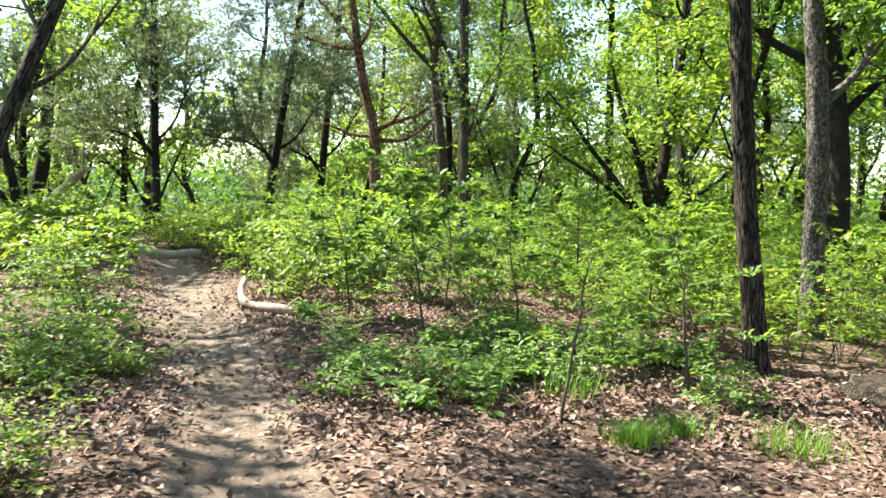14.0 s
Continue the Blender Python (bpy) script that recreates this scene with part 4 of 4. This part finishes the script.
bough("dead_branch", "bare dead branch propped against a pale trunk", "branch", [g(1.95, 5.62, 0.01), g(2.25, 5.66, 0.015), (2.6, 5.75, 0.15), (2.82, 5.85, 0.4), (3.08, 6.0, 0.76), (3.45, 6.15, 1.1), (3.9, 6.3, 1.4)], 0.012, 0.036, BARE_WOOD, 10, 0.1, 6.0,
      [(0.35, (-0.4, -0.2, -0.35), 0.3, 0.008), (0.62, (-0.3, 0.1, 0.9), 0.35, 0.012), (0.64, (-0.8, 0.2, 0.5), 0.3, 0.01)])
bough("dead_branch", "thin bare dead branch resting on the leaf litter", "branch", [g(1.75, 5.5, 0.01), (2.05, 5.65, 0.16), (2.38, 5.8, 0.38), (2.88, 5.97, 0.73), (3.1, 6.05, 0.85)], 0.007, 0.015, BARE_WOOD, 8, 0.1, 7.0, [(0.4, (-0.6, 0.2, 0.4), 0.35, 0.006), (0.75, (-0.3, 0.3, 0.9), 0.3, 0.007)])
bough("fallen_log", "dark rotting log half buried in leaves", "log", [g(2.75, 8.55, 0.04), g(3.1, 8.35, 0.05), g(3.55, 8.1, 0.04)], 0.075, 0.06, BARK_LOCUST, 14, 0.15, 8.0)
bough("fallen_branch", "thin dark stick lying across the leaf litter", "branch", [g(0.3, 17.85, 0.01), g(0.6, 17.9, 0.02), g(0.9, 18.12, 0.015), g(1.25, 18.22, 0.03)], 0.016, 0.007, BARK_DARK, 8, 0.15, 9.0, [(0.5, (0.4, -0.5, 0.1), 0.25, 0.005)])
bough("tree_root", "thin exposed root crossing the trodden path", "root", [g(-0.75, 17.9, 0.0), g(-0.45, 18.0, 0.015), g(-0.25, 18.35, 0.015), g(0.0, 18.7, 0.0)], 0.014, 0.01, BARK_DARK, 8, 0.15, 10.0)
bough("twig", "short dark twig lying on the path", "twig", [g(-0.6, 4.02, 0.012), g(-0.53, 3.97, 0.014), g(-0.44, 3.97, 0.012)], 0.008, 0.005, BARK_DARK, 7, 0.1, 11.0)
bough("dead_branch", "crooked dead stick standing in the seedlings", "branch", [g(-3.4, 11.8, -0.02), (-3.2, 11.7, 0.1), (-3.0, 11.6, 0.35)], 0.014, 0.006, BARK_PALE, 7, 0.1, 12.0)


def stump(label, x, y, r, h, material, seed, prongs):
    """A rotten stump with splintered prongs."""
    rng = np.random.default_rng(seed)
    top = thing("tree_stump", label, "stump", g(x, y, -0.03))
    z = np.linspace(0, h, 7)
    part("stub", mesh_of("stub", *tube(np.stack([0 * z, 0 * z, z], 1), r * (1.35 - 0.55 * z / h), 18, 0.3, 6, seed, True), material), top)
    for _ in range(prongs):
        a = rng.uniform(0, 2 * math.pi)
        p = np.array((math.cos(a) * r * 0.7, math.sin(a) * r * 0.7, h * 0.4))
        ln = limb_line(rng, p, (math.cos(a) * 0.35, math.sin(a) * 0.35, 1), h * rng.uniform(0.7, 1.5), 0.2, 0.1, 6)
        part("splinter", mesh_of("splinter", *tube(ln, np.linspace(r * 0.28, r * 0.06, 6), 6, 0.2, 5, seed), material), top)
    return top


stump("small rotten splintered stump among dead leaves", -0.03, 5.1, 0.075, 0.1, ROTTEN_WOOD, 201, 9)
stump("cut cluster of dead shrub stems", 2.22, 4.84, 0.035, 0.12, BARK_DARK, 202, 6)
stump("low rotten stump half hidden under leaves", 3.2, 20.85, 0.26, 0.16, BARK_LOCUST, 203, 3)
stump("low mossy stump at the foot of the thicket", 2.75, 20.2, 0.07, 0.09, BARK_DARK, 204, 2)


# ---- ferns, grass and saplings ----
def fern(x, y, size, seed):
    rng = np.random.default_rng(seed)
    top = thing("fern", "dark green fern with arching fronds on the leaf litter", "fern", g(x, y, -0.01))
    for k in range(9):
        a = k * 0.7 + rng.uniform(-0.2, 0.2)
        n = 18
        s = np.linspace(0, 1, n)
        ln = np.stack([np.cos(a) * s * size, np.sin(a) * s * size, size * (1.05 * s - 0.75 * s ** 2.2)], 1)
        side = np.array((-math.sin(a), math.cos(a), 0.1))
        at = np.repeat(ln[2:], 2, 0)
        out = np.tile(np.stack([side, -side]), (n - 2, 1)) + np.array((math.cos(a), math.sin(a), 0)) * 0.3
        length = np.repeat(np.sin(np.pi * (s[2:] * 0.85 + 0.12)), 2) * size * 0.34
        lv = blades(rng, at, length, out, 0.3, 0.1, 0.95)
        part("frond", mesh_pair("frond", lv, tube(ln, np.linspace(0.004, 0.001, n), 3), LEAF_DARK, TWIG), top)
    return top


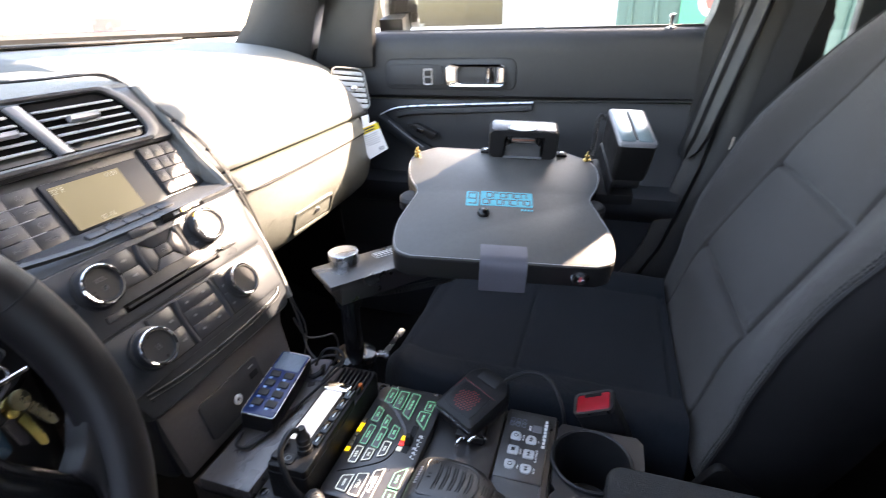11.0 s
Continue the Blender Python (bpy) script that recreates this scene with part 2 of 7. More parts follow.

• [WRITTEN PROBLEM]: Return each line of the data, keeping its wording exact and omitting pictures.

• [RESULT FOR THIS EXERCISE]:
14.0 s
Continue the Blender Python (bpy) script that recreates this scene with part 4 of 4. This part finishes the script.
bough("dead_branch", "bare dead branch propped against a pale trunk", "branch", [g(1.95, 5.62, 0.01), g(2.25, 5.66, 0.015), (2.6, 5.75, 0.15), (2.82, 5.85, 0.4), (3.08, 6.0, 0.76), (3.45, 6.15, 1.1), (3.9, 6.3, 1.4)], 0.012, 0.036, BARE_WOOD, 10, 0.1, 6.0,
      [(0.35, (-0.4, -0.2, -0.35), 0.3, 0.008), (0.62, (-0.3, 0.1, 0.9), 0.35, 0.012), (0.64, (-0.8, 0.2, 0.5), 0.3, 0.01)])
bough("dead_branch", "thin bare dead branch resting on the leaf litter", "branch", [g(1.75, 5.5, 0.01), (2.05, 5.65, 0.16), (2.38, 5.8, 0.38), (2.88, 5.97, 0.73), (3.1, 6.05, 0.85)], 0.007, 0.015, BARE_WOOD, 8, 0.1, 7.0, [(0.4, (-0.6, 0.2, 0.4), 0.35, 0.006), (0.75, (-0.3, 0.3, 0.9), 0.3, 0.007)])
bough("fallen_log", "dark rotting log half buried in leaves", "log", [g(2.75, 8.55, 0.04), g(3.1, 8.35, 0.05), g(3.55, 8.1, 0.04)], 0.075, 0.06, BARK_LOCUST, 14, 0.15, 8.0)
bough("fallen_branch", "thin dark stick lying across the leaf litter", "branch", [g(0.3, 17.85, 0.01), g(0.6, 17.9, 0.02), g(0.9, 18.12, 0.015), g(1.25, 18.22, 0.03)], 0.016, 0.007, BARK_DARK, 8, 0.15, 9.0, [(0.5, (0.4, -0.5, 0.1), 0.25, 0.005)])
bough("tree_root", "thin exposed root crossing the trodden path", "root", [g(-0.75, 17.9, 0.0), g(-0.45, 18.0, 0.015), g(-0.25, 18.35, 0.015), g(0.0, 18.7, 0.0)], 0.014, 0.01, BARK_DARK, 8, 0.15, 10.0)
bough("twig", "short dark twig lying on the path", "twig", [g(-0.6, 4.02, 0.012), g(-0.53, 3.97, 0.014), g(-0.44, 3.97, 0.012)], 0.008, 0.005, BARK_DARK, 7, 0.1, 11.0)
bough("dead_branch", "crooked dead stick standing in the seedlings", "branch", [g(-3.4, 11.8, -0.02), (-3.2, 11.7, 0.1), (-3.0, 11.6, 0.35)], 0.014, 0.006, BARK_PALE, 7, 0.1, 12.0)


def stump(label, x, y, r, h, material, seed, prongs):
    """A rotten stump with splintered prongs."""
    rng = np.random.default_rng(seed)
    top = thing("tree_stump", label, "stump", g(x, y, -0.03))
    z = np.linspace(0, h, 7)
    part("stub", mesh_of("stub", *tube(np.stack([0 * z, 0 * z, z], 1), r * (1.35 - 0.55 * z / h), 18, 0.3, 6, seed, True), material), top)
    for _ in range(prongs):
        a = rng.uniform(0, 2 * math.pi)
        p = np.array((math.cos(a) * r * 0.7, math.sin(a) * r * 0.7, h * 0.4))
        ln = limb_line(rng, p, (math.cos(a) * 0.35, math.sin(a) * 0.35, 1), h * rng.uniform(0.7, 1.5), 0.2, 0.1, 6)
        part("splinter", mesh_of("splinter", *tube(ln, np.linspace(r * 0.28, r * 0.06, 6), 6, 0.2, 5, seed), material), top)
    return top


stump("small rotten splintered stump among dead leaves", -0.03, 5.1, 0.075, 0.1, ROTTEN_WOOD, 201, 9)
stump("cut cluster of dead shrub stems", 2.22, 4.84, 0.035, 0.12, BARK_DARK, 202, 6)
stump("low rotten stump half hidden under leaves", 3.2, 20.85, 0.26, 0.16, BARK_LOCUST, 203, 3)
stump("low mossy stump at the foot of the thicket", 2.75, 20.2, 0.07, 0.09, BARK_DARK, 204, 2)


# ---- ferns, grass and saplings ----
def fern(x, y, size, seed):
    rng = np.random.default_rng(seed)
    top = thing("fern", "dark green fern with arching fronds on the leaf litter", "fern", g(x, y, -0.01))
    for k in range(9):
        a = k * 0.7 + rng.uniform(-0.2, 0.2)
        n = 18
        s = np.linspace(0, 1, n)
        ln = np.stack([np.cos(a) * s * size, np.sin(a) * s * size, size * (1.05 * s - 0.75 * s ** 2.2)], 1)
        side = np.array((-math.sin(a), math.cos(a), 0.1))
        at = np.repeat(ln[2:], 2, 0)
        out = np.tile(np.stack([side, -side]), (n - 2, 1)) + np.array((math.cos(a), math.sin(a), 0)) * 0.3
        length = np.repeat(np.sin(np.pi * (s[2:] * 0.85 + 0.12)), 2) * size * 0.34
        lv = blades(rng, at, length, out, 0.3, 0.1, 0.95)
        part("frond", mesh_pair("frond", lv, tube(ln, np.linspace(0.004, 0.001, n), 3), LEAF_DARK, TWIG), top)
    return top


11.0 s
Continue the Blender Python (bpy) script that recreates this scene with part 2 of 7. More parts follow.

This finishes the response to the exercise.